4. **Text Summarization**:
   - **Sentence Selection**: Sentences with lower entropy might be more generic and can be good candidates for inclusion in a summary, as they might capture the main theme of the document.
5. **Topic Modeling**:
   - **Topic Coherence**: Entropy can be used to measure the coherence of words within a topic. Topics with lower entropy are more coherent and focused.
6. **Text Compression**:
   - **Lossless Compression**: Entropy provides a lower bound on the number of bits needed to encode a piece of text without loss. Huffman coding and Arithmetic coding are examples of entropy-based compression algorithms.
7. **Authorship Attribution**:
   - **Stylistic Analysis**: Different authors might have different entropy patterns in their writings.
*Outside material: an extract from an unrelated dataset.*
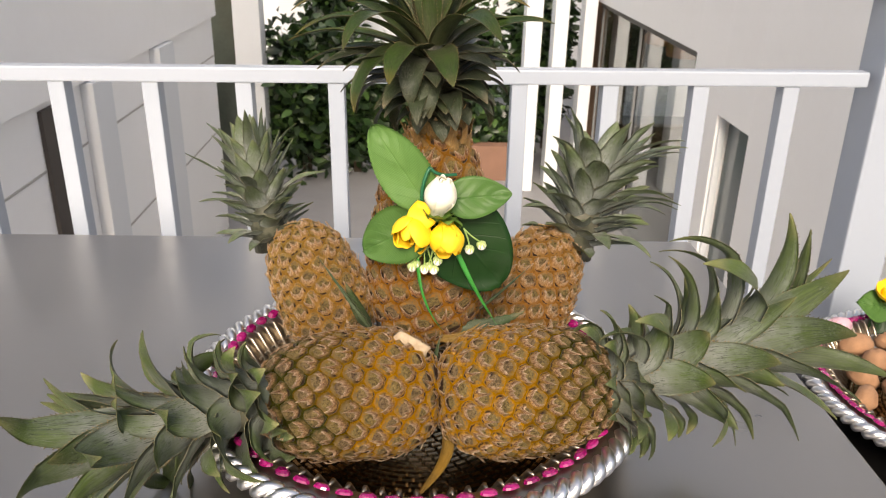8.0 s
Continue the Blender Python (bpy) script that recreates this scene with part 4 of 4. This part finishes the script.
loose("loose_leaf", "grey-green pointed leaf wedged beside the standing pineapple", [("leaf_blade", (-0.060, 0.226, 0.868), (-0.074, 0.218, 0.895), (-0.112, 0.250, 0.932), 0.0070, OLD_LEAF, (-0.6, -1, 0.3), 0.3, "", True)])
loose("loose_leaf", "broad green leaf end wedged between two pineapples", [("leaf_blade", (-0.064, 0.236, 0.866), (-0.074, 0.232, 0.886), (-0.086, 0.238, 0.912), 0.0135, OLD_LEAF, (-0.3, -1, 0.2), 0.12, "", False, 3.5)])
loose("loose_leaf", "long dark green leaf lying behind the front pineapple", [("leaf_blade", (0.016, 0.238, 0.866), (0.045, 0.228, 0.868), (0.084, 0.246, 0.880), 0.014, OLD_LEAF, (0, -1, 0.8), 0.2, "", True, 3.0)])
loose("loose_leaf", "thin grey leaf leaning against the back pineapple", [("leaf_blade", (0.040, 0.250, 0.880), (0.060, 0.245, 0.900), (0.090, 0.262, 0.922), 0.0034, OLD_LEAF, (0, -1, 0.3), 0.2, "", True)])
loose("loose_leaf", "curled reddish dry leaf under the standing pineapple", [("leaf_blade", (0.000, 0.226, 0.862), (0.018, 0.215, 0.862), (0.040, 0.226, 0.878), 0.009, BROWN_LEAF, (0, -1, 0.5), 0.3, "", True)])
loose("loose_leaf", "dark green leaf standing between the front pineapples", [("leaf_blade", (-0.004, 0.196, 0.822), (-0.008, 0.196, 0.848), (0.003, 0.206, 0.876), 0.010, OLD_LEAF, (0.4, -1, 0), 0.35, "", True)])
loose("loose_leaf", "yellowed leaf lying on the woven tray floor", [("leaf_blade", (0.006, 0.190, 0.785), (0.022, 0.165, 0.772), (-0.026, 0.112, 0.762), 0.012, BROWN_LEAF, (0.2, -0.5, 1), 0.3, "", False, 2.5)])
loose("loose_leaf", "dark leaf hanging into the tray below the fruit", [("leaf_blade", (0.000, 0.190, 0.806), (-0.018, 0.165, 0.792), (-0.034, 0.172, 0.766), 0.014, OLD_LEAF, (-0.1, -0.8, 0.8), 0.3, "", True, 2.2)])


def build_stalk():
    """A pale cut piece of stalk with ragged ends."""
    rng = random.Random(4)
    pts = bezier((-0.0385, 0.186, 0.886), (-0.027, 0.179, 0.882), (-0.012, 0.179, 0.870), 10)
    verts, faces, sides = [], [], 12
    for i, p in enumerate(pts):
        for k in range(sides):
            a = 2 * math.pi * k / sides
            w = 1 + rng.uniform(-0.06, 0.06)
            end = rng.uniform(-0.0012, 0.0012) if i in (0, 10) else 0
            verts.append(p + Vector((end + 0.0022 * math.sin(a) * w, -0.0024 * math.cos(a) * w, (0.0044 + 0.0036 * i / 10) * math.sin(a) * w)) + Vector((0.003 * math.sin(a), 0, 0)))
    for i in range(10):
        for k in range(sides):
            k2 = (k + 1) % sides
            faces.append((i * sides + k, i * sides + k2, (i + 1) * sides + k2, (i + 1) * sides + k))
    faces += [tuple(range(sides))[::-1], tuple(range(10 * sides, 11 * sides))]
    ob = child("cut_stalk", mesh_of("cut_stalk", verts, faces, [PITH]))
    tagged(ob, "pale cut piece of pineapple stalk on the fruit", "stalk")


build_stalk()


# ---- second tray on the dark table ----
def build_second_tray():
    c = Vector((0.728, 0.445, 0.6155))
    build_tray(Matrix.Translation(c), "silver tray with magenta gems holding baked sweets", 92)
    rng = random.Random(77)
    for k in range(40):
        a, r = k * 2.4, 0.172 * math.sqrt((k + 0.4) / 40)
        n, verts, faces = 10, [], []
        rx, ry, h = rng.uniform(0.020, 0.028), rng.uniform(0.014, 0.022), rng.uniform(0.018, 0.026)
        for i in range(7):
            t = math.pi / 2 * i / 6
            for j in range(n):
                b = 2 * math.pi * j / n
                w = 1 + rng.uniform(-0.14, 0.14)
                verts.append((rx * math.cos(t) * math.cos(b) * w, ry * math.cos(t) * math.sin(b) * w, h * math.sin(t)))
        for i in range(6):
            for j in range(n):
                j2 = (j + 1) % n
                faces.append((i * n + j, i * n + j2, (i + 1) * n + j2, (i + 1) * n + j))
        faces.append(tuple(range(n))[::-1])
        ob = child("sweet_bun", mesh_of("sweet_bun", verts, faces, [BISCUIT]), None, Matrix.Translation(c + Vector((r * math.cos(a), r * math.sin(a), 0.0066 + (0.040 if k < 26 else 0.036)))) @ pose(0, 0, 0, 0, 0, rng.uniform(0, 180)))
        tagged(ob, "brown baked sweet bun on the second tray", "bun", "buns on the tray")
    wrap = thing("wrapped_sweet", "pink and white wrapped sweet on the second tray", "sweet", Matrix.Translation(c + Vector((-0.135, 0.15, 0.055))))
    child("wrapper", lathe("wrapper", [(0.0, -0.035), (0.010, -0.030), (0.016, -0.015), (0.017, 0.015), (0.010, 0.030), (0.0, 0.035)], [PINK], 14), wrap, pose(0, 0, 0.0, 0, 75, 20))
    bq = thing("flower_spray", "small artificial yellow and white flowers on the second tray", "artificial flowers", Matrix.Translation((0, 0, 0)))
    q = Vector((0.700, 0.64, 0.690))
    cloth_leaf(bq, q + Vector((-0.005, -0.01, 0.0)), q + Vector((-0.060, -0.015, 0.015)), 0.050, (-0.2, -0.8, 0.6), CLOTH_MID, 3, 0.06, 0.05, "green cloth leaf")
    cloth_leaf(bq, q + Vector((0.0, -0.012, -0.005)), q + Vector((-0.035, -0.02, -0.035)), 0.036, (-0.2, -0.9, 0.4), CLOTH_DARK, 4, 0.06, 0.05, "dark green cloth leaf")
    flower(bq, "yellow_flower", q + Vector((-0.012, -0.005, 0.018)), (-0.15, -0.5, 0.8), 0.020, 0.024, [(3, 0.5, 0.9, 66, 0.0, 0.4, 15), (5, 1.0, 1.0, 50, 0.1, 0.1, 10)], YELLOW, 91, "bright yellow cloth flower")
    flower(bq, "rosebud", q + Vector((0.008, -0.02, 0.0)), (0.1, -0.7, 0.5), 0.016, 0.024, [(3, 0.6, 1.0, 74, 0, 0.5, 10), (4, 1.0, 0.95, 66, 0.04, 0.3, 20)], CREAM, 95, "creamy white cloth rosebud")


build_second_tray()


# ---- courtyard planting ----
FOLIAGE = mat("shrub_leaf", (0.05, 0.10, 0.03), 0.4)
base(FOLIAGE, ramp(FOLIAGE, node(FOLIAGE, "ShaderNodeNewGeometry").outputs["Random Per Island"], [(0.0, (0.006, 0.016, 0.006)), (0.6, (0.018, 0.045, 0.013)), (1.0, (0.06, 0.12, 0.028))]))
BARK = painted("bark", (0.10, 0.075, 0.05), 0.9, 30.0, 0.3)


def build_shrub(x, y, width, height, count, seed, size=0.20):
    rng = random.Random(seed)
    t = thing("shrub", "dark green leafy courtyard shrub", "shrub", Matrix.Translation((x, y, -2.65)), group="courtyard shrubs")
    limbs, ends = [], []
    for k in range(9):
        a = rng.uniform(0, 6.28)
        e = Vector((math.cos(a) * width * 0.4 * rng.random(), math.sin(a) * width * 0.4 * rng.random(), height * rng.uniform(0.5, 0.95)))
        pts = bezier((0.03 * math.cos(a), 0.03 * math.sin(a), 0), (e.x * 0.2, e.y * 0.2, e.z * 0.6), e, 8)
        limbs.append(tube(pts, [0.035 * (1 - i / 9) + 0.005 for i in range(9)], 6))
        ends += pts[3:]
    child("trunk", mesh_of("trunk", *joined(limbs), [BARK]), t)
    verts, faces = [], []
    for k in range(count * 3):
        c = rng.choice(ends) + Vector((rng.gauss(0, width * 0.17), rng.gauss(0, width * 0.17), rng.gauss(0, height * 0.10)))
        c.z = max(0.1, c.z)
        d = Vector((rng.gauss(0, 1), rng.gauss(0, 1), rng.gauss(-0.2, 0.6))).normalized()
        s = d.orthogonal().normalized()
        s = Matrix.Rotation(rng.uniform(0, 6.28), 3, d) @ s
        n = d.cross(s)
        L = size * rng.uniform(0.7, 1.3)
        o = len(verts)
        for u, w, z in ((0, 0, 0), (0.35, 0.24, 0.03), (0.35, 0, 0), (0.35, -0.24, 0.03), (0.75, 0.16, -0.04), (0.75, 0, -0.07), (0.75, -0.16, -0.04), (1.0, 0, -0.18)):
            verts.append(c + d * (u * L) + s * (w * L) + n * (z * L))
        faces += [tuple(o + i for i in q) for q in ((0, 1, 2), (0, 2, 3), (1, 4, 5, 2), (2, 5, 6, 3), (4, 7, 5), (5, 7, 6))]
    child("crown", mesh_of("crown", verts, faces, [FOLIAGE]), t)


for k, (x, y, w, h, n) in enumerate(((-1.75, 11.6, 1.1, 2.2, 1500), (-1.0, 11.9, 1.2, 2.0, 1500), (-0.2, 12.1, 1.1, 1.7, 1200), (0.6, 12.0, 1.0, 1.4, 900), (1.25, 12.2, 0.8, 1.0, 700),
                                     (-1.55, 14.2, 0.9, 3.7, 1100), (0.9, 14.6, 1.4, 2.5, 1000), (1.75, 13.0, 0.7, 2.6, 700), (2.2, 13.4, 0.6, 2.8, 600), (-3.2, 9.95, 0.5, 2.4, 500))):
    build_shrub(x, y, w, h, n, 100 + k)
structure("bench_wall", (0.75, 11.5, -2.65), (1.4, 11.75, -2.1), TERRACOTTA, "low terracotta garden wall", "wall")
Analyzing these patterns can help in attributing a piece of text to its most likely author.
8. **Detecting Language Change Over Time**:
   - By measuring the entropy of specific words or phrases over different time periods, one can detect shifts in language usage and semantics.
9.  **Anomaly Detection**:
   - **Detecting Spam**: Emails or messages with unusually high or low entropy might be considered suspicious and flagged as potential spam.
   - **Detecting Machine-Generated Text**: Text generated by machines or bots might have different entropy patterns compared to human-written text.
10. **Optimizing Text Representations**:
   - **Dimensionality Reduction**: Features (like words or n-grams) with very high entropy might be less discriminative and can be considered for removal when representing text in a high-dimensional space.